Mi marido volvió después de un largo rato. Doña Sobeida lo había entretenido, tratando de venderle todos sus productos, y contándole de la vida en el paraje de “El Limón”. Le explicó que a los guías que ofrecían el paso hasta la cascada, los dueños de los caballos no le daban nada de la tarifa cobrada, y que dependían por completo de las propinas. De regreso, subiendo y bajando en ese camino de lomas esmeralda, vimos de nuevo al alemán, caminando por el lado de la carretera, sudando bajo el sol tropical. Al día siguiente nos lo volvimos a encontrar, esta vez en un restaurante en la playa donde le habrán cobrado los mismos mil pesos por dos o tres tragos. Mi marido se quedó pensando. “La gente es rara. Ese tipo no entendió cómo había insultado a esa mujer. Vio mil, un número grande, y entre el miedo y la codicia no se le ocurrió calcular que el billete  que le había pasado no representaba ni doce euros. ¿Cómo sabe uno si confiar o desconfiar?

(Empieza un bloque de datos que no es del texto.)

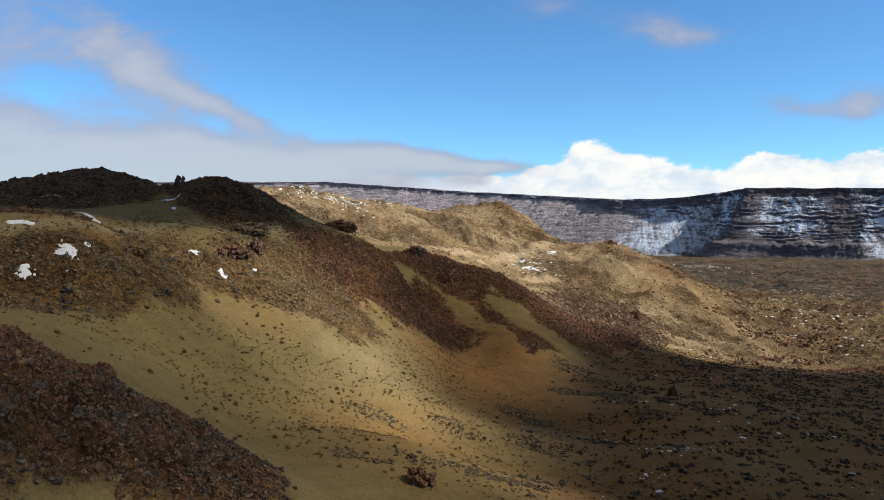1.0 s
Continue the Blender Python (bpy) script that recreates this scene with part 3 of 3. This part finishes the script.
def turns(n, rng, tilt):
    """Random turns about the upright, with some tilt."""
    a, b, c = rng.uniform(0, 2 * math.pi, n), rng.normal(0, tilt, n), rng.normal(0, tilt, n)
    m = np.zeros((n, 3, 3))
    ca, sa = np.cos(a), np.sin(a)
    z = np.zeros((n, 3, 3))
    z[:, 0, 0], z[:, 0, 1], z[:, 1, 0], z[:, 1, 1], z[:, 2, 2] = ca, -sa, sa, ca, 1
    x = np.zeros((n, 3, 3))
    x[:, 0, 0], x[:, 1, 1], x[:, 1, 2], x[:, 2, 1], x[:, 2, 2] = 1, np.cos(b), -np.sin(b), np.sin(b), np.cos(b)
    y = np.zeros((n, 3, 3))
    y[:, 1, 1], y[:, 0, 0], y[:, 0, 2], y[:, 2, 0], y[:, 2, 2] = 1, np.cos(c), np.sin(c), -np.sin(c), np.cos(c)
    return z @ x @ y


def strew(name, shapes, x, y, size, sink, tilt, material, label, category, seed=5):
    """Many small things, joined into one object of stuff."""
    rng = np.random.RandomState(seed)
    z = ground_z(x, y)
    kind = rng.randint(0, len(shapes), len(x))
    vs, fs, count = [], [], 0
    for k, (v, f) in enumerate(shapes):
        pick = np.where(kind == k)[0]
        if not len(pick):
            continue
        m = turns(len(pick), rng, tilt)
        p = np.einsum("nij,vj->nvi", m, v) * size[pick][:, None, None]
        p += np.stack([x[pick], y[pick], z[pick] + sink * size[pick]], -1)[:, None]
        vs.append(p.reshape(-1, 3))
        fs.append((f[None] + (np.arange(len(pick)) * len(v))[:, None, None] + count).reshape(-1, 3))
        count += len(pick) * len(v)
    me = tri_mesh(name, np.concatenate(vs), np.concatenate(fs), material)
    return tagged(new(name, me), label, category, kind="stuff")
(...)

Algunos se acercan al otro con aprensión y sin respeto, cuando se gana mas al hacerlo con alegría y curiosidad.” Con los cinco sentidos despiertos, y el alma dispuesta, sentimos la tranquilidad del burro, escuchamos el diálogo con el airoso vecino a caballo, aspiramos la dulce humedad del río, contemplamos el ritual del lavado de cabeza, y se nos endulza lentamente el paladar con el sabor de la mermelada de café.